Royal Museum of Central Africa, Tervuren, Brussels, Belgium
Royal Museum of Central Africa, Tervuren, Brussels, Belgium
Royal Museum of Central Africa, Tervuren, Brussels, Belgium
Street art, Matongé, Brussels’ ‘African district’ Belgium
Royal Museum of Central Africa, Tervuren, Brussels, Belgium
Royal Museum of Central Africa, Tervuren, Brussels, Belgium

A 2020 study carried out by the Museum of Central Africa with the University of Antwerp, found 50% of Belgians believed colonialism had done as much good as bad in Congo. As with other European countries that have never dealt with the harm caused by imperial exploitation, the debate in Belgium goes on. In the meantime, Leopold II statues remain in the nation’s capital, and are occasionally covered in red paint.

 

﹡For anyone interested in Leopold II and the Congo Free State, Adam Hochschild’s excellent history, King Leopold’s Ghost: A Story of Greed, Terror and Heroism in Colonial Africa is a good place to start. For a different perspective on a post-Leopold Congo, Barbara Kingsolver’s The Poisonwood Bible is equally enthralling.

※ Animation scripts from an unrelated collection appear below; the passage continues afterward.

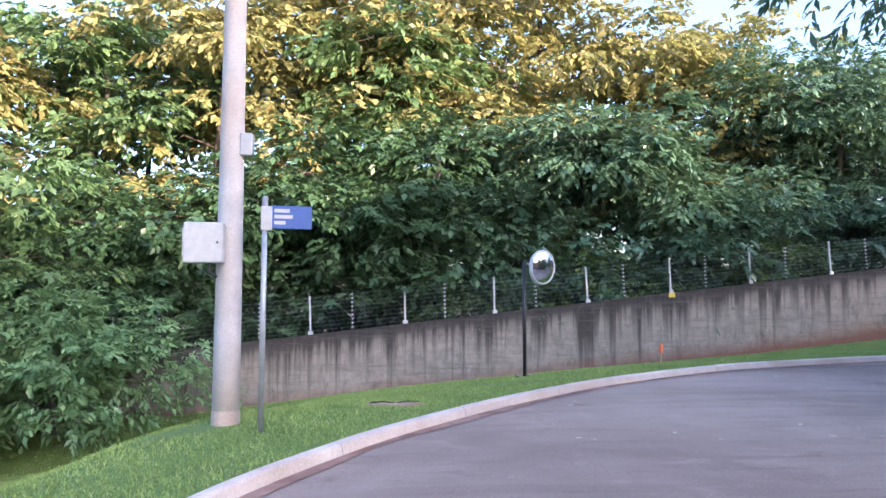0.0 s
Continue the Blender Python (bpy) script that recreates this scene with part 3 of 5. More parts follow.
# tree beside the street behind the start, with a long bough over the road
tree((12.4, 4.6, g(12.4, 4.6)), [(0, 0, 0), (-0.1, 0, 1.4), (-0.4, 0, 2.8), (-1.2, 0.05, 4.0)],
     [(-3.0, 0.2, 4.4, 1.8, 1.5, 0.9), (-5.6, 0.3, 4.0, 1.6, 1.2, 0.6), (-7.2, 0.3, 4.0, 1.0, 0.9, 0.4), (-0.6, -0.6, 5.2, 1.3, 1.3, 0.9)],
     M["leaf_dark"], M["bark"], "street tree with a long bough over the road", 30, 0.115, 1300, 9, 0.16, 0.15, STREET, width=0.3, droop=0.45)

# row on the lawn
LEFT_ROW = "row of trees on the lawn"
# Farther trees of the row get lighter leaves in place of sunlight.
for i, x in enumerate((31.8, 36.6, 42.0, 47.0, 52.0, 57.0)):
    y = 20.0 + 0.05 * i
    h = (4.7, 4.6, 4.5, 4.4, 4.3, 4.3)[i]
    tr = tree((x, y, left_ground(x, y)), [(0, 0, 0), (0.0, 0.0, 0.7), (0.05, -0.03, 1.3), (0.0, 0.0, 2.0)] + ([(0.0, 0.0, 3.4)] if i == 0 else []),
         blob_ring(0, -0.3, h + 0.2, 2.3, 2.6, 8, 1.7, 31 + i) + [(0, 0, h + 2.4, 2.0, 2.0, 1.4), (-0.4, -2.4, h - 0.5, 1.4, 1.3, 0.9), (-1.4, -1.6, h + 1.5, 1.7, 1.7, 1.2), (0.3, -2.6, h + 1.8, 1.7, 1.5, 1.2), (0, -0.8, h + 3.6, 1.8, 1.8, 1.2)] + ([(-0.9, 0.9, h - 1.3, 1.3, 1.2, 0.8), (0.6, -1.7, h - 1.2, 1.3, 1.2, 0.7)] if i < 2 else []) + (blob_ring(-1.9, 1.9, 5.6, 1.9, 4.2, 9, 1.35, 71) + blob_ring(-1.6, 1.7, 9.0, 1.8, 2.8, 8, 1.35, 72) if i == 0 else []),
         M["leaf_dark"] if i < 3 else M["leaf_bright"], M["bark"] if i in (0, 3) else M["dark_bark"], ("tall pale-trunked tree hanging over the wall", "dark-trunked tree on the lawn", "forked dark tree on the lawn", "pale forked tree on the lawn", "green tree on the lawn with sunshine put into its leaf colour", "green tree on the lawn with sunshine put into its leaf colour")[i], 41 + i, 0.165, (8600, 4800, 4400, 2200, 2200, 2200)[i], 7, 0.2, 0.13, LEFT_ROW, width=0.55)
    if i:
        for k, (dx, dy) in enumerate(((-0.6, -0.5), (0.3, 0.6), (0.5, -0.6))):
            part("limb", tube(bent((0, 0, 1.25), (dx, dy, 3.0), np.random.default_rng(400 + 10 * i + k), 0.0), [0.085, 0.078, 0.07, 0.06, 0.05, 0.045], 8), M["bark"] if i == 3 else M["dark_bark"], tr, smooth=True)

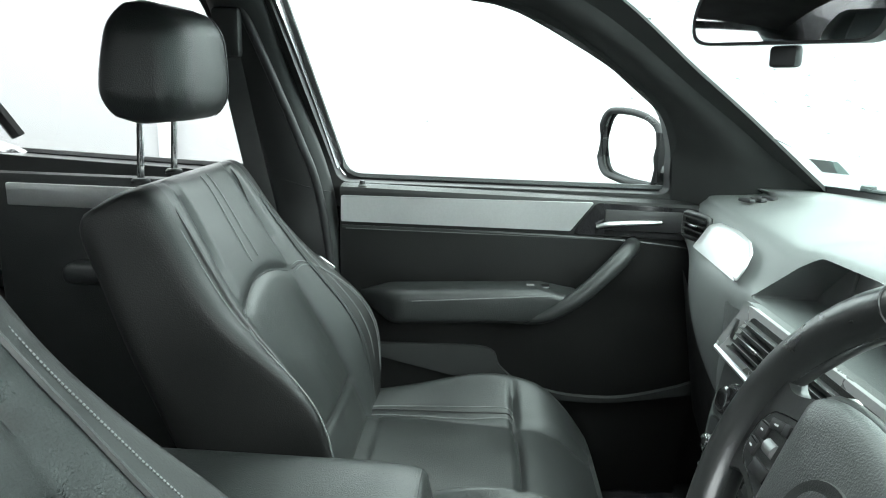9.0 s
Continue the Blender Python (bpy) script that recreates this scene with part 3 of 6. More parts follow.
# ---------------------------------------------------------------- wheels
def wheel(at, label, front):
    w = part("wheel", lathe([(0.20, 0.1), (0.245, 0.105), (0.245, 0.09)], 48, "Y"), SILVER, car, label)
    w.matrix_basis = at
    # the tyre: outer side towards -y
    tyre = [(0.255, 0.0), (0.262, -0.122), (0.274, -0.128), (0.306, -0.128), (0.334, -0.118), (0.346, -0.095), (0.351, -0.06)]
    prof = [(r, h) for r, h in tyre] + [(0.3515, h) for h in (-0.03, 0.03)] + [(r, -h) for r, h in tyre[::-1]]
    part("tyre", lathe([(r, -h) for r, h in prof], 72, "Y"), RUBBER, w, "black tyre with a low sidewall")
    rim = [(0.240, 0.085), (0.2435, 0.112), (0.247, 0.122), (0.253, 0.126), (0.259, 0.120), (0.256, 0.10), (0.246, 0.085)]
    part("rim", lathe([(r * 1.055, h) for r, h in rim], 72, "Y"), SILVER, w, "silver alloy rim")
    for k in range(5):
        a0 = radians(47 + 72 * k)
        rad = Vector((math.cos(a0), 0, math.sin(a0)))
        tan = Vector((-rad.z, 0, rad.x))
        arm_line = [(0.045, 0.013, 0.0105, -0.088), (0.075, 0.016, 0.0105, -0.096), (0.14, 0.023, 0.0110, -0.104), (0.20, 0.030, 0.0120, -0.109), (0.228, 0.034, 0.0140, -0.112), (0.245, 0.036, 0.0185, -0.113)]
        for line in (arm_line, [(r, -o, wd, y) for r, o, wd, y in arm_line]):
            bm, rings = bmesh.new(), []
            for r, off, wdt, y in line:
                c = rad * (r * 1.055) + tan * off + Vector((0, y, 0))
                rings.append([bm.verts.new(c + Vector((0, yy, 0)) + tan * ww) for yy, ww in ((0.055, -wdt * 0.7), (0.006, -wdt), (0.0, -wdt * 0.8), (0.0, wdt * 0.8), (0.006, wdt), (0.055, wdt * 0.7))])
            for p, q in zip(rings, rings[1:]):
                for i in range(6):
                    bm.faces.new((p[i], p[(i + 1) % 6], q[(i + 1) % 6], q[i]))
            bm.faces.new(rings[0])
            bm.faces.new(rings[-1])
            part("spoke", bm, SILVER, w, sharp=30)
        b = a0 + math.pi / 5
        # black discs on the hub stand in for the shade in the lug holes
        part("lug_recess", rod((0.056 * math.cos(b), -0.075, 0.056 * math.sin(b)), (0.056 * math.cos(b), -0.0975, 0.056 * math.sin(b)), 0.0165, 18), BLACK_TRIM, w)
    part("hub", lathe([(0.0, 0.096), (0.05, 0.096), (0.076, 0.092), (0.084, 0.05), (0.084, 0.0)], 40, "Y"), SILVER, w)
    part("hub_cap", lathe([(0.0, 0.106), (0.028, 0.104), (0.034, 0.098), (0.034, 0.09)], 32, "Y"), BLACK_GLOSS, w, "round hub cap with a blue and white disc")
    for q in range(4):
        fan = [(0, 0)] + [(0.021 * math.cos(a), 0.021 * math.sin(a)) for a in np.linspace(q * math.pi / 2 + 0.4, (q + 1) * math.pi / 2 + 0.4, 7)]
        part("cap_quarter", moved(prism(fan, 0.0015), frame_axes((0, -0.1062, 0), (1, 0, 0), (0, 0, 1))), BADGE_BLUE if q % 2 else BADGE_WHITE, w)
    # the silver barrel is coloured dark to carry the shade behind the spokes
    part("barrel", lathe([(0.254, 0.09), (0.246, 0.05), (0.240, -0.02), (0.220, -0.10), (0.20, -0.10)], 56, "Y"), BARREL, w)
    part("valve", rod((0.2, -0.085, -0.09), (0.212, -0.11, -0.094), 0.004, 8), BLACK_TRIM, w)
    part("brake_disc", lathe([(0.06, 0.02), (0.155, 0.02), (0.155, -0.006), (0.06, -0.006)], 48, "Y"), DISC, w)
    part("brake_shield", lathe([(0.0, -0.01), (0.195, -0.01), (0.215, -0.06)], 40, "Y"), DARK, w)
    part("caliper", moved(box(-0.05, 0.05, -0.045, 0.04, -0.10, 0.10, 0.012), pose(0.135 if front else -0.135, 0, 0.05)), DISC, w)
    return w


BADGE_BLUE = material("badge_blue", (0.05, 0.25, 0.55), 0.2, 0, coat=1)
BADGE_WHITE = material("badge_white", (0.8, 0.8, 0.82), 0.2, 0, coat=1)
STEER = 22
wheel(pose(AXLE, -0.795, HUB_Z, 0, 0, STEER), "silver five double-spoke alloy wheel turned outward", True)
wheel(pose(-AXLE, -0.81, HUB_Z, 0, 27, 0), "silver five double-spoke alloy wheel", False)
wheel(pose(AXLE, 0.795, HUB_Z, 0, 10, 180 + STEER), "silver five double-spoke alloy wheel turned inward", True)
wheel(pose(-AXLE, 0.81, HUB_Z, 0, 40, 180), "silver five double-spoke alloy wheel", False)

for s in (-1, 1):
    for x in (AXLE, -AXLE):
        # the flared lip round each arch and the dark liner behind it
        def lip(u, v, s=s, x=x):
            a = radians(3 + 178 * u)
            prof = ((0.438, -0.06), (0.438, 0.004), (0.444, 0.010), (0.482, 0.0095), (0.489, 0.006), (0.495, -0.004))
            k = v * 5
            i = min(int(k), 4)
            r = prof[i][0] + (prof[i + 1][0] - prof[i][0]) * (k - i)
            o = prof[i][1] + (prof[i + 1][1] - prof[i][1]) * (k - i)
            px, pz = x + r * math.cos(a), HUB_Z + r * math.sin(a)
            return Vector((px, s * (side_y(px, max(pz, 0.3)) + o), pz))
        part("wheel_arch", surface(lip, 60, 5), PAINT, car, sharp=40)
        def well(u, v, s=s, x=x):
            a = radians(-9 + 198 * u)
            return Vector((x + 0.447 * math.cos(a), s * (0.50 + 0.41 * v), HUB_Z + 0.447 * math.sin(a)))
        part("arch_liner", joined(surface(well, 30, 2), moved(lathe([(0.0, 0), (0.447, 0)], 40, "Y"), pose(x, s * 0.5, HUB_Z))), DARK, car)
bm = joined(box(-2.1, 1.95, -0.62, 0.62, 0.24, 0.27), box(-0.93, 0.93, -0.84, 0.84, 0.235, 0.28, 0.01))
part("underbody", bm, DARK, car)

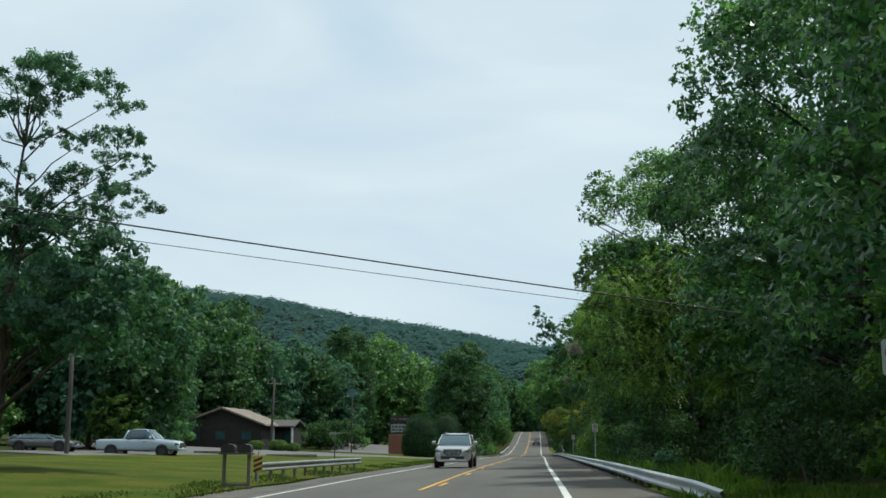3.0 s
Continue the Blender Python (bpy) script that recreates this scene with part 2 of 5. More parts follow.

2 thoughts on “King Leopold’s ghost and a post-colonial reckoning

  1. It is completely beyond me how “50% of Belgians believed colonialism had done as much good as bad in Congo.” It really does boggle the mind, and perhaps they ought all to be made to read King Leopold’s Ghost… which is indeed an excellent work on the subject.

    1. A very good book, indeed. The disconnect in understanding what colonialism was and what it did is mind boggling.